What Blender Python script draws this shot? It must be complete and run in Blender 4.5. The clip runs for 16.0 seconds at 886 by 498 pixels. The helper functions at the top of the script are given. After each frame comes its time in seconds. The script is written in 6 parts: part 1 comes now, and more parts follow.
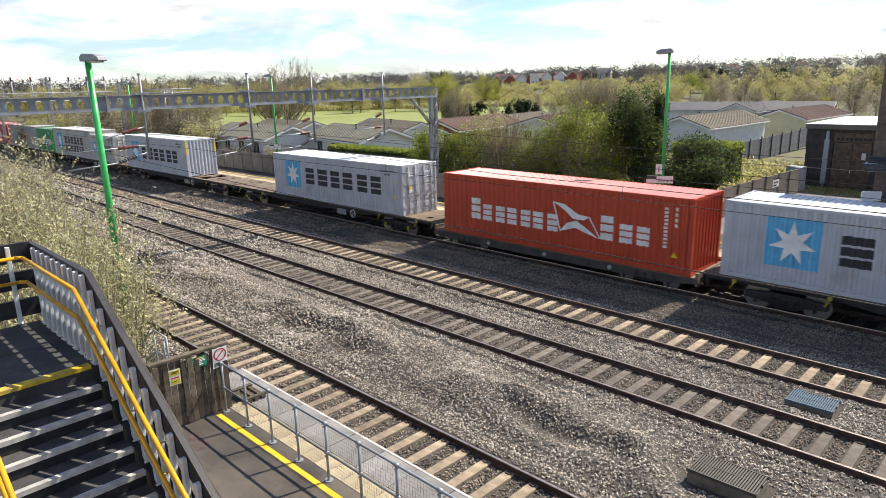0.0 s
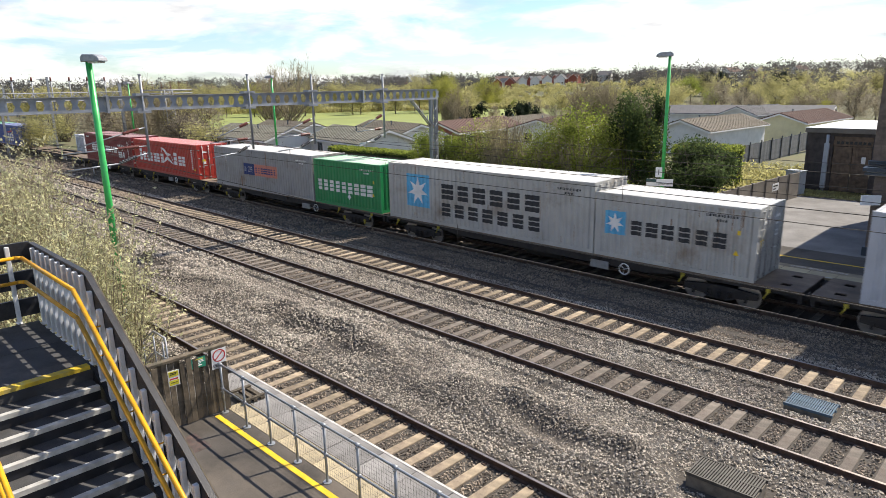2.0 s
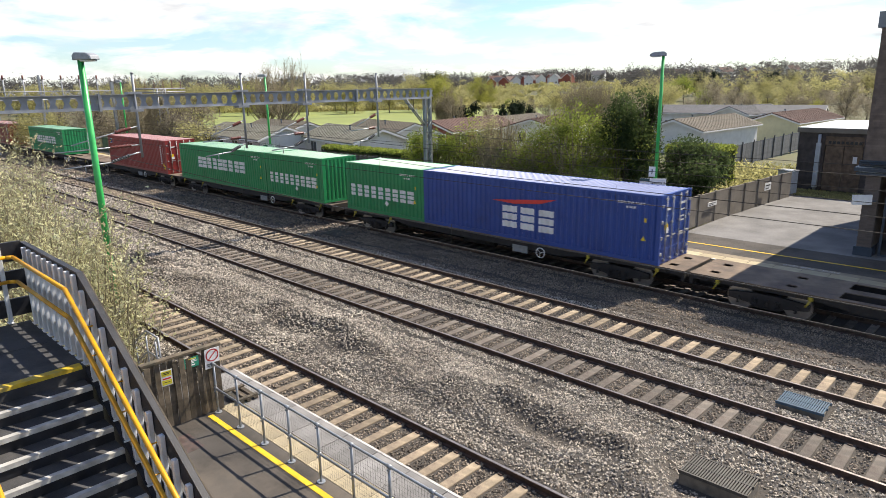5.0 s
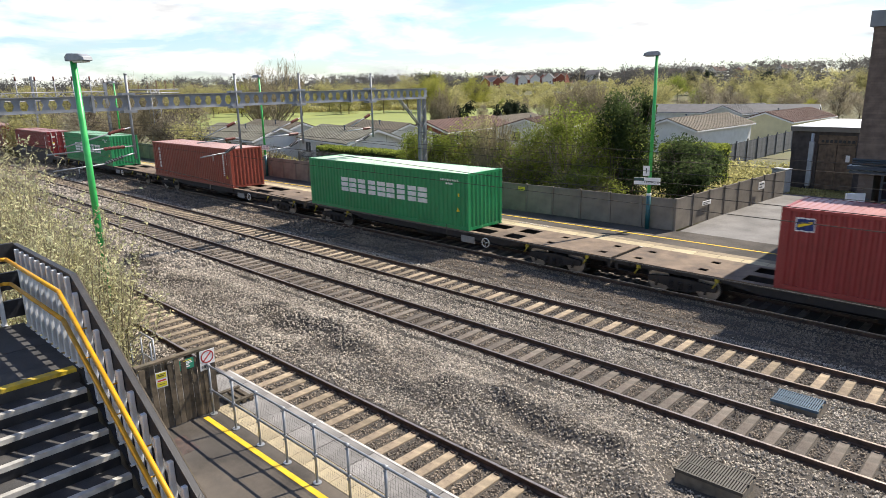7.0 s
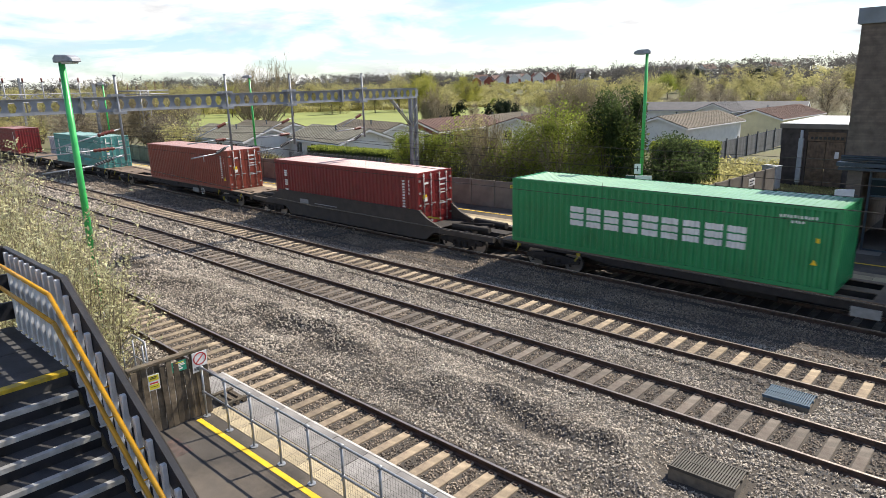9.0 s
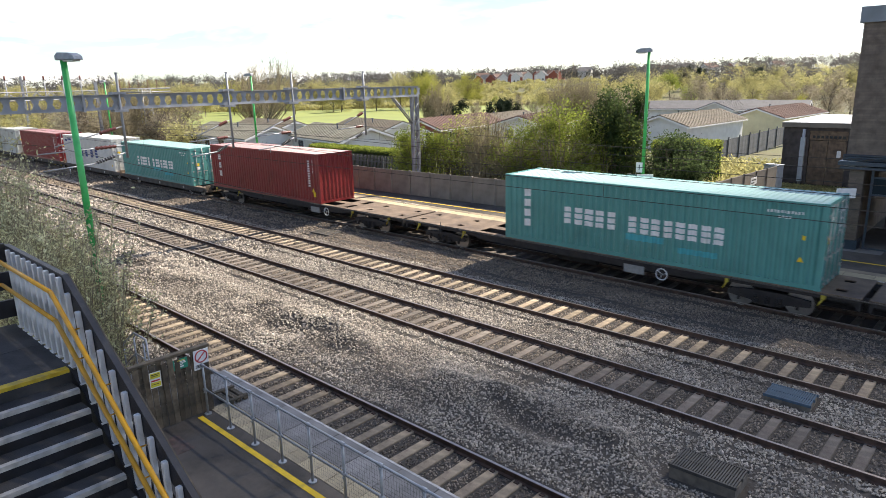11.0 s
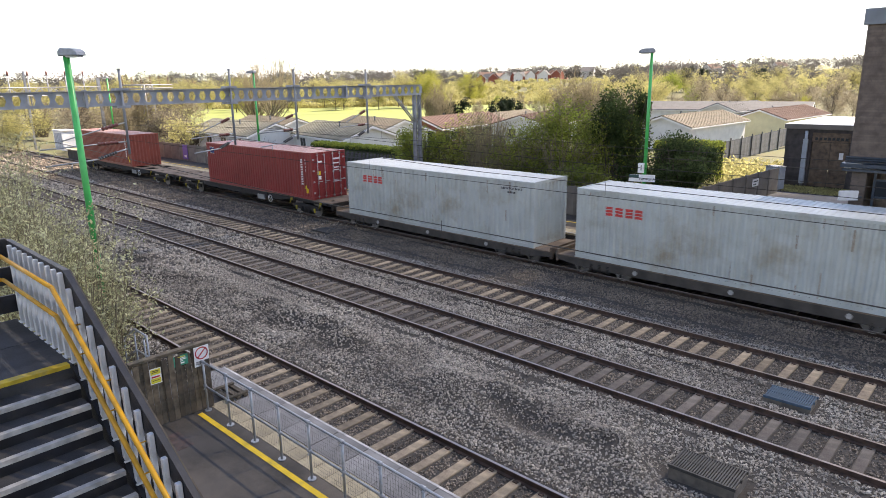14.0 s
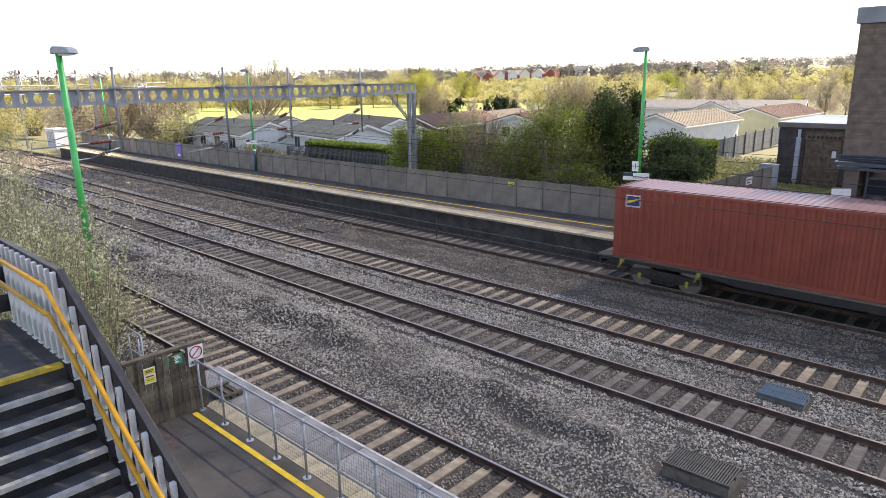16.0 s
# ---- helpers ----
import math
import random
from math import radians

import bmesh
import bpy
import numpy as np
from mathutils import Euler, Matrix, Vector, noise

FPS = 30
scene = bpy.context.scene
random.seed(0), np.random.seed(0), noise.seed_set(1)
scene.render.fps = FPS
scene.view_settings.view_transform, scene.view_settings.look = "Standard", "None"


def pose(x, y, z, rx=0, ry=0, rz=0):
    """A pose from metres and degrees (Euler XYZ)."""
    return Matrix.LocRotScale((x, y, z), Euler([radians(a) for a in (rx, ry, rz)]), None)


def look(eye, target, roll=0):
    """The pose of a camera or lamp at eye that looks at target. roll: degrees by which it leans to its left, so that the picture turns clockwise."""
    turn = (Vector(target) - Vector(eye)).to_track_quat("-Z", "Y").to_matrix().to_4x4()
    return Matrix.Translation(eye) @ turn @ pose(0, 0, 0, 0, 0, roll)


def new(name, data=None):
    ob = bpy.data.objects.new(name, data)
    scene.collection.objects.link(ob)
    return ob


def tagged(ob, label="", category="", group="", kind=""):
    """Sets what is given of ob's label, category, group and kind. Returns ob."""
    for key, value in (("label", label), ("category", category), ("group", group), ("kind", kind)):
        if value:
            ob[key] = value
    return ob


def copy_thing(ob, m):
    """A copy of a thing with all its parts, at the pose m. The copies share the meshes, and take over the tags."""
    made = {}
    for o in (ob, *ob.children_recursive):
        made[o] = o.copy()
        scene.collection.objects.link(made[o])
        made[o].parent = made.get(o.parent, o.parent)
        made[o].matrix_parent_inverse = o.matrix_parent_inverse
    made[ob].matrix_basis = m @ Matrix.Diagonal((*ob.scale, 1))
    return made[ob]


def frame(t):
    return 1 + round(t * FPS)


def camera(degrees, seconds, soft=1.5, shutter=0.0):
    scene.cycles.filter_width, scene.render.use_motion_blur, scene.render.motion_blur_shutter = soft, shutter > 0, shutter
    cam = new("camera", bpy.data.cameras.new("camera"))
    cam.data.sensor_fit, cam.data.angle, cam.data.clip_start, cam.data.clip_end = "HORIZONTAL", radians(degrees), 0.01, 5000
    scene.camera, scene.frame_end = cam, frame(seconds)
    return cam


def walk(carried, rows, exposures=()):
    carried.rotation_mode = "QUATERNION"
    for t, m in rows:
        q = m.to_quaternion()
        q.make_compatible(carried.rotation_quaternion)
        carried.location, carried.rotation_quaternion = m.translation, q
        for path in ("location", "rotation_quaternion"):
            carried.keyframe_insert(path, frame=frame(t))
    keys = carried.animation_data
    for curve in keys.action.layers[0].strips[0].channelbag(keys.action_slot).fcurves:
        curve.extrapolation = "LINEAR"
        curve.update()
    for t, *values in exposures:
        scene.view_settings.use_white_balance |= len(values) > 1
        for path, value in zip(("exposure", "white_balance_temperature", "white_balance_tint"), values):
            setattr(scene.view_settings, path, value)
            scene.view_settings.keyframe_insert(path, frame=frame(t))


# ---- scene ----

# camera: one eye on the footbridge, turning a little as it is held
EYE = (0.0, 0.0, 7.575)
VIEW = [  # seconds, heading, downward tilt, roll, in degrees
    (0, -44.766, 14.303, -1.328),
    (0.5, -44.944, 14.250, -1.327),
    (1, -44.978, 14.175, -1.206),
    (1.5, -44.914, 14.139, -1.155),
    (2, -44.731, 14.130, -1.059),
    (2.5, -44.437, 14.162, -0.728),
    (3, -44.179, 14.198, -0.570),
    (3.5, -44.131, 14.224, -0.724),
    (4, -44.227, 14.217, -0.888),
    (6.5, -43.944, 14.191, -1.096),
    (7, -43.739, 14.207, -1.104),
    (7.5, -43.551, 14.228, -1.136),
    (8, -43.340, 14.244, -1.226),
    (8.5, -43.177, 14.251, -1.331),
    (9, -43.060, 14.277, -1.440),
    (11.5, -43.222, 14.445, -1.323),
    (12, -43.303, 14.432, -1.299),
    (12.5, -43.349, 14.443, -1.191),
    (13, -43.342, 14.455, -1.074),
    (13.5, -43.322, 14.478, -1.004),
    (14, -43.279, 14.521, -0.898),
    (14.5, -43.177, 14.558, -0.875),
    (15, -43.038, 14.602, -0.978),
    (15.5, -42.916, 14.652, -0.908),
    (16, -42.803, 14.655, -0.881),
]


def held(heading, tilt, roll):
    h, p = radians(heading), radians(tilt)
    way = Vector((math.sin(h) * math.cos(p), math.cos(h) * math.cos(p), -math.sin(p)))
    return look(EYE, Vector(EYE) + way, roll)


cam = camera(68.801, 16.0, 0.75, 0.07)
walk(cam, [(t, held(h, p, r)) for t, h, p, r in VIEW],
     exposures=[(0.0, 0.74, 7050, 11), (9.2, 0.74, 7050, 11), (11.3, 1.2, 7400, 12), (12.5, 1.5, 7800, 13), (14.5, 1.6, 7900, 15), (16.0, 1.76, 7900, 15)])

# ---- daylight: sky with broken cloud, sun high over the far side ----
SUN_TO = Vector((0.25, 0.905, 1.10)).normalized()
world = bpy.data.worlds.new("sky")
scene.world = world
world.use_nodes = True
wn, wl = world.node_tree.nodes, world.node_tree.links
wn.clear()
w_out = wn.new("ShaderNodeOutputWorld")
w_bg = wn.new("ShaderNodeBackground")
w_sky = wn.new("ShaderNodeTexSky")
w_sky.sky_type = "NISHITA"
w_sky.sun_disc = False
w_sky.sun_elevation = math.asin(SUN_TO.z)
w_sky.sun_rotation = math.atan2(SUN_TO.x, SUN_TO.y)
w_sky.air_density, w_sky.dust_density, w_sky.ozone_density = 1.0, 0.4, 1.6
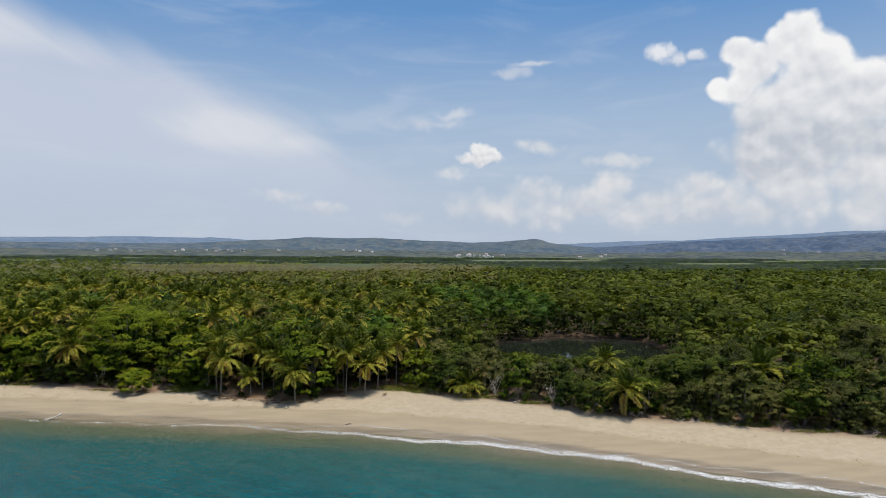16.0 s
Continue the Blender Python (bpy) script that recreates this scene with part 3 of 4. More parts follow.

------------------------------------------------

Skip the pictures. Restate exactly the lines from the start of the entries through the line containing "import math", both ends included.

What Blender Python script draws this shot? It must be complete and run in Blender 4.5. The clip runs for 16.0 seconds at 886 by 498 pixels. The helper functions at the top of the script are given. After each frame comes its time in seconds. The script is written in 6 parts: part 1 comes now, and more parts follow.
0.0 s
2.0 s
5.0 s
7.0 s
9.0 s
11.0 s
14.0 s
16.0 s
# ---- helpers ----
import math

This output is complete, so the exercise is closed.